- **Request**: The required output consists solely of the lines from the one containing "Continue the Blender" down to the one containing "0.24), dirt_amount=0.35, per_object=0.07)", both included, each quoted exactly.

..............................

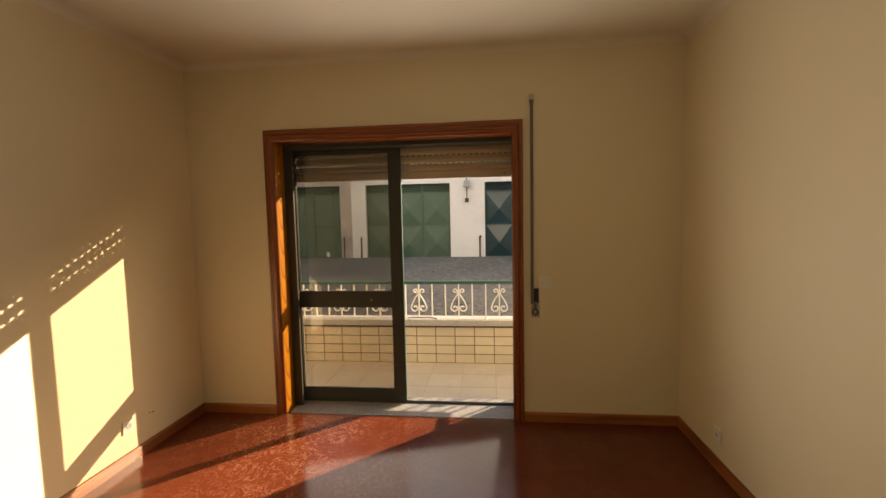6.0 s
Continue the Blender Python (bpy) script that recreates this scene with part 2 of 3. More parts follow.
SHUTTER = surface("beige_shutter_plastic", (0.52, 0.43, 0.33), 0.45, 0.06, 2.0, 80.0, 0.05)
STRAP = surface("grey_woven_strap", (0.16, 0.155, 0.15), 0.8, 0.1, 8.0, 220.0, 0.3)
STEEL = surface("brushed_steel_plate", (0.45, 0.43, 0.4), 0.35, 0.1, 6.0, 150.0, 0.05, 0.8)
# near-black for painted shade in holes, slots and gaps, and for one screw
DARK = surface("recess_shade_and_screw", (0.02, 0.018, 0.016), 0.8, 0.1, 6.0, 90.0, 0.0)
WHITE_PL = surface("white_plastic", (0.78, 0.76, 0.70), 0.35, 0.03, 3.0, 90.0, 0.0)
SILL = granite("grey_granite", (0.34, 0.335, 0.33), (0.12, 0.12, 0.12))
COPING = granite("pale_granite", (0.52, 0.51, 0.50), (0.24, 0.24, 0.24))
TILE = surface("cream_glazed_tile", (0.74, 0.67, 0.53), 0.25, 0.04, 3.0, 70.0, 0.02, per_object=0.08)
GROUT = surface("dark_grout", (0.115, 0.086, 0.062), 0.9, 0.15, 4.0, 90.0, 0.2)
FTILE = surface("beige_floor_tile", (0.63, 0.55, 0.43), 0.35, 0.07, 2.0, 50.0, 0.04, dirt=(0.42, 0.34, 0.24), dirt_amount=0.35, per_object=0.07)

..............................

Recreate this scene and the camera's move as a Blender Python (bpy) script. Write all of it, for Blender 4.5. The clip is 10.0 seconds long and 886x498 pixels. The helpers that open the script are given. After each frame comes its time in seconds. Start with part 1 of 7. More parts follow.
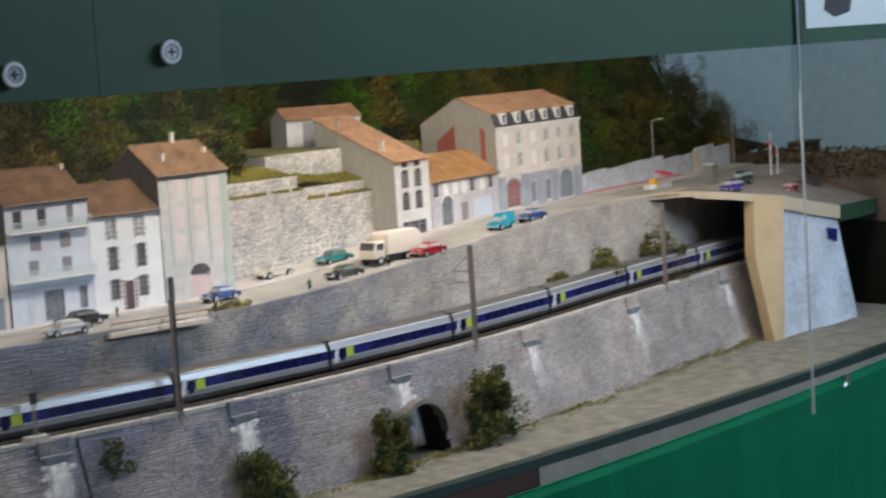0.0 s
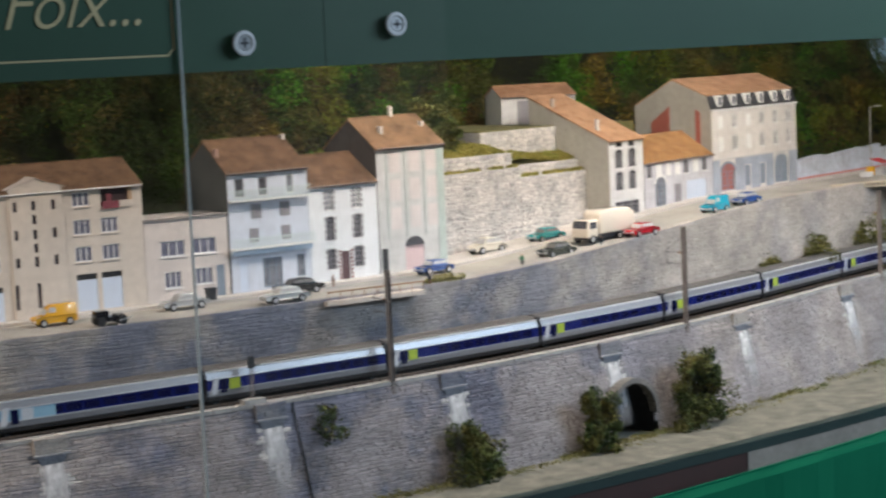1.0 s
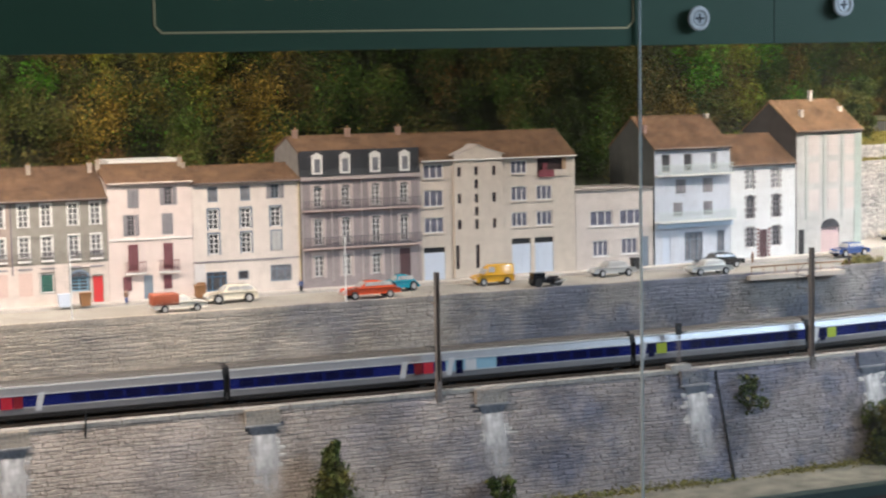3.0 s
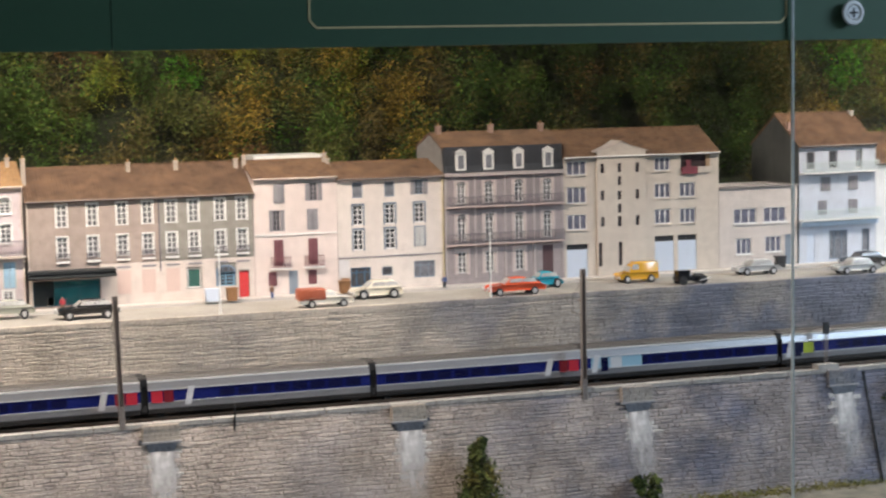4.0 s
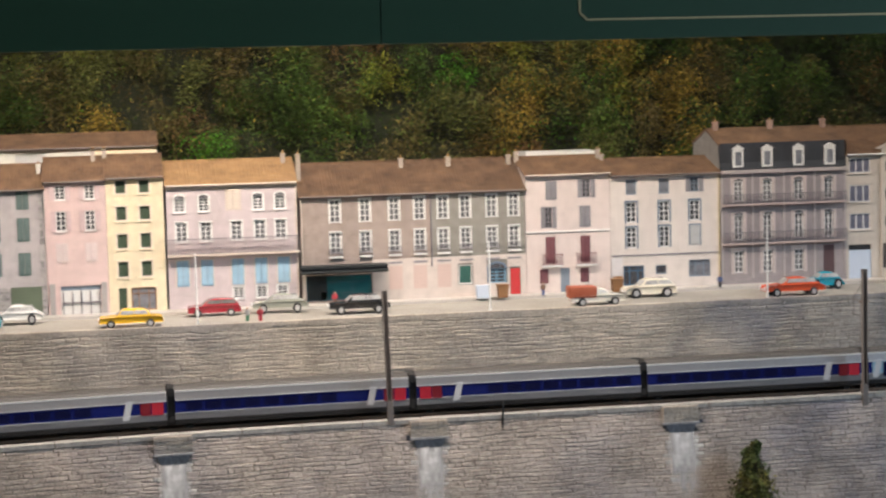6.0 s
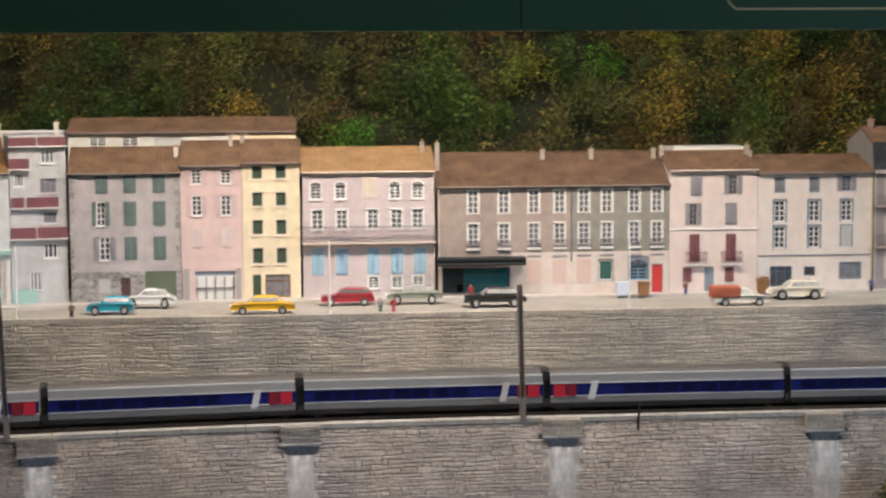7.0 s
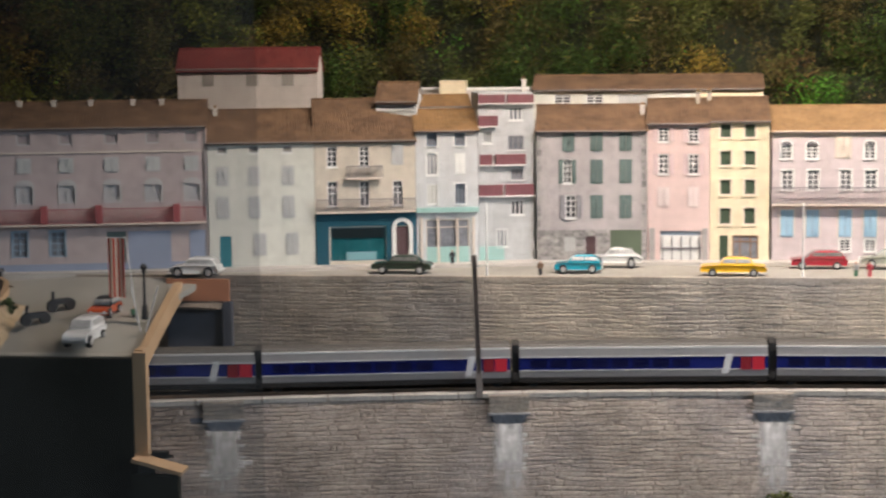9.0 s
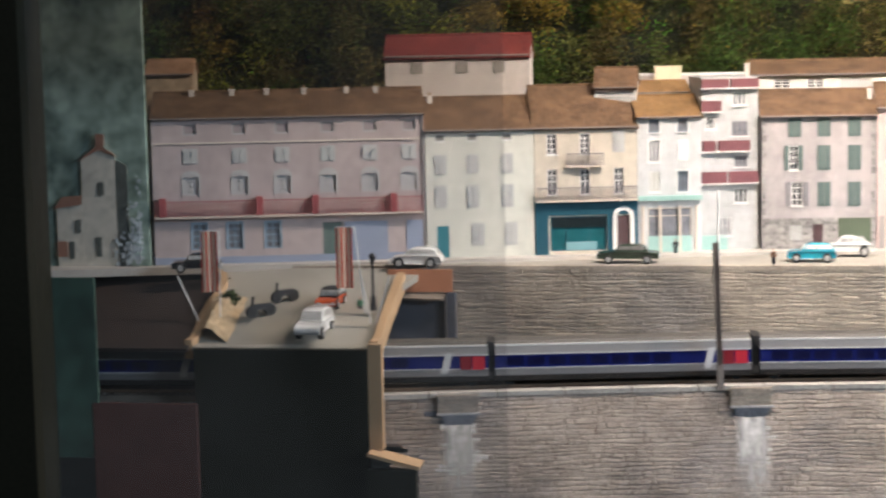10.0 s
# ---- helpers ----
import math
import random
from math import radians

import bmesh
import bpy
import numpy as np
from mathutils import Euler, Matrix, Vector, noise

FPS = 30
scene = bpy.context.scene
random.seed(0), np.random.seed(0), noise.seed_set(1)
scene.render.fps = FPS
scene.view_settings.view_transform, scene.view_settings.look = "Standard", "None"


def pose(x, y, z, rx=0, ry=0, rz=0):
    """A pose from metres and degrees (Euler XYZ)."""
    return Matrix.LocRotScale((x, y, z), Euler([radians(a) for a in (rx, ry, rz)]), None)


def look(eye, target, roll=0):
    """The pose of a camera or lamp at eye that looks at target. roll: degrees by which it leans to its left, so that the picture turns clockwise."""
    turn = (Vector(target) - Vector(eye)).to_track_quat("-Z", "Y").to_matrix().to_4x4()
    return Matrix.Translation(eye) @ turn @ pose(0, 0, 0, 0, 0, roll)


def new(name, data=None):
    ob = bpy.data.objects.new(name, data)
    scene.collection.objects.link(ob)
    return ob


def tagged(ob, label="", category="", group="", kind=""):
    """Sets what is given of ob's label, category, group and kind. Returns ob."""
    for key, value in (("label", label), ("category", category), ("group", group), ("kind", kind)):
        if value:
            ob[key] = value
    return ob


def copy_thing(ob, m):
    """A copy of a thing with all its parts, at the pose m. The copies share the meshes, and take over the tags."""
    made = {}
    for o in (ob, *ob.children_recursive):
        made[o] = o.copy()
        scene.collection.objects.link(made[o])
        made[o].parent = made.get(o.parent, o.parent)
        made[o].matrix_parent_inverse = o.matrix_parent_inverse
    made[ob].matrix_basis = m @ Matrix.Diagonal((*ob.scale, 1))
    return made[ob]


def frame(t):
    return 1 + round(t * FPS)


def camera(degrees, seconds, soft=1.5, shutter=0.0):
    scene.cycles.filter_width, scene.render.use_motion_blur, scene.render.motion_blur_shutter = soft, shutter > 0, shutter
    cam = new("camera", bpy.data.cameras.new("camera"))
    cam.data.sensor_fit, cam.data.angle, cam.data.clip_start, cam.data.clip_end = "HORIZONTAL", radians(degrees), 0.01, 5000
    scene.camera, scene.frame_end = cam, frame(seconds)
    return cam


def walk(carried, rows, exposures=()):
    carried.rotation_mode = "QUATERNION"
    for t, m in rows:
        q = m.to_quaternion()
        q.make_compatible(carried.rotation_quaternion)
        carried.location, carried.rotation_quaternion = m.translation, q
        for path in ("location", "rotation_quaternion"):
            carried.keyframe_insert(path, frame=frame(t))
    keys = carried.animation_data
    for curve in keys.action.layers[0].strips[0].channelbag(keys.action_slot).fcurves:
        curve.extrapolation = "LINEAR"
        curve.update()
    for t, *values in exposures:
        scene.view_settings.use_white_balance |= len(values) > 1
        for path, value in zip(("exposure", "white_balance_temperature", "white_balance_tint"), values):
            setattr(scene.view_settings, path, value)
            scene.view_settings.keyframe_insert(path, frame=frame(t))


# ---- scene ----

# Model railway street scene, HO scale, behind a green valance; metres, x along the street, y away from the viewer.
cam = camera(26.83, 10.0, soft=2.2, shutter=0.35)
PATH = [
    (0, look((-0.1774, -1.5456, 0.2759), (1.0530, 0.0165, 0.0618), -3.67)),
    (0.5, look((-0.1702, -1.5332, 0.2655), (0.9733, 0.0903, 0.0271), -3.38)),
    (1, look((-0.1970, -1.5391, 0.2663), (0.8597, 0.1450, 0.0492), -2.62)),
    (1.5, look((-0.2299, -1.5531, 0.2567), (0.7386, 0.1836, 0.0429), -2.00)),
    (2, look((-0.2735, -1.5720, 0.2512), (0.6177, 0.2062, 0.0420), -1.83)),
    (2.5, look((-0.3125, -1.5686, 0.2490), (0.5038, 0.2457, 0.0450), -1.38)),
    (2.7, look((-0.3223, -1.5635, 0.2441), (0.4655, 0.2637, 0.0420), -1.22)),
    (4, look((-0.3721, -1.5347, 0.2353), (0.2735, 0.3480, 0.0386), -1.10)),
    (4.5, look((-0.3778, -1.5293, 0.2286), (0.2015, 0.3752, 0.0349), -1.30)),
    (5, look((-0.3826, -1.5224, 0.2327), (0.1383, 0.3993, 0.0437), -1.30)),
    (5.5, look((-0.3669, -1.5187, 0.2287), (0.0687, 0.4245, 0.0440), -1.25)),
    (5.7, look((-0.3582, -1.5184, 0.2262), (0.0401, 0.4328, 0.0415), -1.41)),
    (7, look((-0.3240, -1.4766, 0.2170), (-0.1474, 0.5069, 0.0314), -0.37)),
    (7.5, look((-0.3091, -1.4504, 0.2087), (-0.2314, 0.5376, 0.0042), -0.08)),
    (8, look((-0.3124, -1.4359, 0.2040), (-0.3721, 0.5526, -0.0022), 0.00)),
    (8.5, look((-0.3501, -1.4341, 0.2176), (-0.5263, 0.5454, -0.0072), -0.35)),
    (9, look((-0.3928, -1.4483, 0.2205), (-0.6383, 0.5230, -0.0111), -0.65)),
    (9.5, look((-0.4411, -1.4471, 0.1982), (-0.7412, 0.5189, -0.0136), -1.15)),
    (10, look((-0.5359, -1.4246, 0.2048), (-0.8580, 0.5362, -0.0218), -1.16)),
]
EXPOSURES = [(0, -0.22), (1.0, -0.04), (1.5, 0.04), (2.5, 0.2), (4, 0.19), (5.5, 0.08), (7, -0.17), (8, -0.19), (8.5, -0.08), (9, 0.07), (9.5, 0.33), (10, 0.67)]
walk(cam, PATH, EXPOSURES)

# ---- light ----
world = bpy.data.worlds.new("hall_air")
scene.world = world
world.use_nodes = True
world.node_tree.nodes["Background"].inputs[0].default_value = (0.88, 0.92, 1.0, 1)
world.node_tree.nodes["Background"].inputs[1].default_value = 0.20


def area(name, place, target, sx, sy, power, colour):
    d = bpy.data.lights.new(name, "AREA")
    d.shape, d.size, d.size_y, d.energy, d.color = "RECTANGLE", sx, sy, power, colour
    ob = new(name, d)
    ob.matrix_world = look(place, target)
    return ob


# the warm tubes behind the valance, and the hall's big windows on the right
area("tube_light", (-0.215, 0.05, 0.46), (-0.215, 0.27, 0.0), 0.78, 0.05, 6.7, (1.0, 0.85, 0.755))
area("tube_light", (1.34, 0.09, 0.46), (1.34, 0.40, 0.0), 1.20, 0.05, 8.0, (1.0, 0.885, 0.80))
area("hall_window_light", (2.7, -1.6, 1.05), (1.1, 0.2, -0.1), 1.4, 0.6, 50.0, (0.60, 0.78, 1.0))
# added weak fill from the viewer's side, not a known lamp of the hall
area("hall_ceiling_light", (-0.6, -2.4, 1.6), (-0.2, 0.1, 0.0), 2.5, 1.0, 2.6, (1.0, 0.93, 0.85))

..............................

- **Answer to the problem**:
Continue the Blender Python (bpy) script that recreates this scene with part 2 of 3. More parts follow.
SHUTTER = surface("beige_shutter_plastic", (0.52, 0.43, 0.33), 0.45, 0.06, 2.0, 80.0, 0.05)
STRAP = surface("grey_woven_strap", (0.16, 0.155, 0.15), 0.8, 0.1, 8.0, 220.0, 0.3)
STEEL = surface("brushed_steel_plate", (0.45, 0.43, 0.4), 0.35, 0.1, 6.0, 150.0, 0.05, 0.8)
# near-black for painted shade in holes, slots and gaps, and for one screw
DARK = surface("recess_shade_and_screw", (0.02, 0.018, 0.016), 0.8, 0.1, 6.0, 90.0, 0.0)
WHITE_PL = surface("white_plastic", (0.78, 0.76, 0.70), 0.35, 0.03, 3.0, 90.0, 0.0)
SILL = granite("grey_granite", (0.34, 0.335, 0.33), (0.12, 0.12, 0.12))
COPING = granite("pale_granite", (0.52, 0.51, 0.50), (0.24, 0.24, 0.24))
TILE = surface("cream_glazed_tile", (0.74, 0.67, 0.53), 0.25, 0.04, 3.0, 70.0, 0.02, per_object=0.08)
GROUT = surface("dark_grout", (0.115, 0.086, 0.062), 0.9, 0.15, 4.0, 90.0, 0.2)
FTILE = surface("beige_floor_tile", (0.63, 0.55, 0.43), 0.35, 0.07, 2.0, 50.0, 0.04, dirt=(0.42, 0.34, 0.24), dirt_amount=0.35, per_object=0.07)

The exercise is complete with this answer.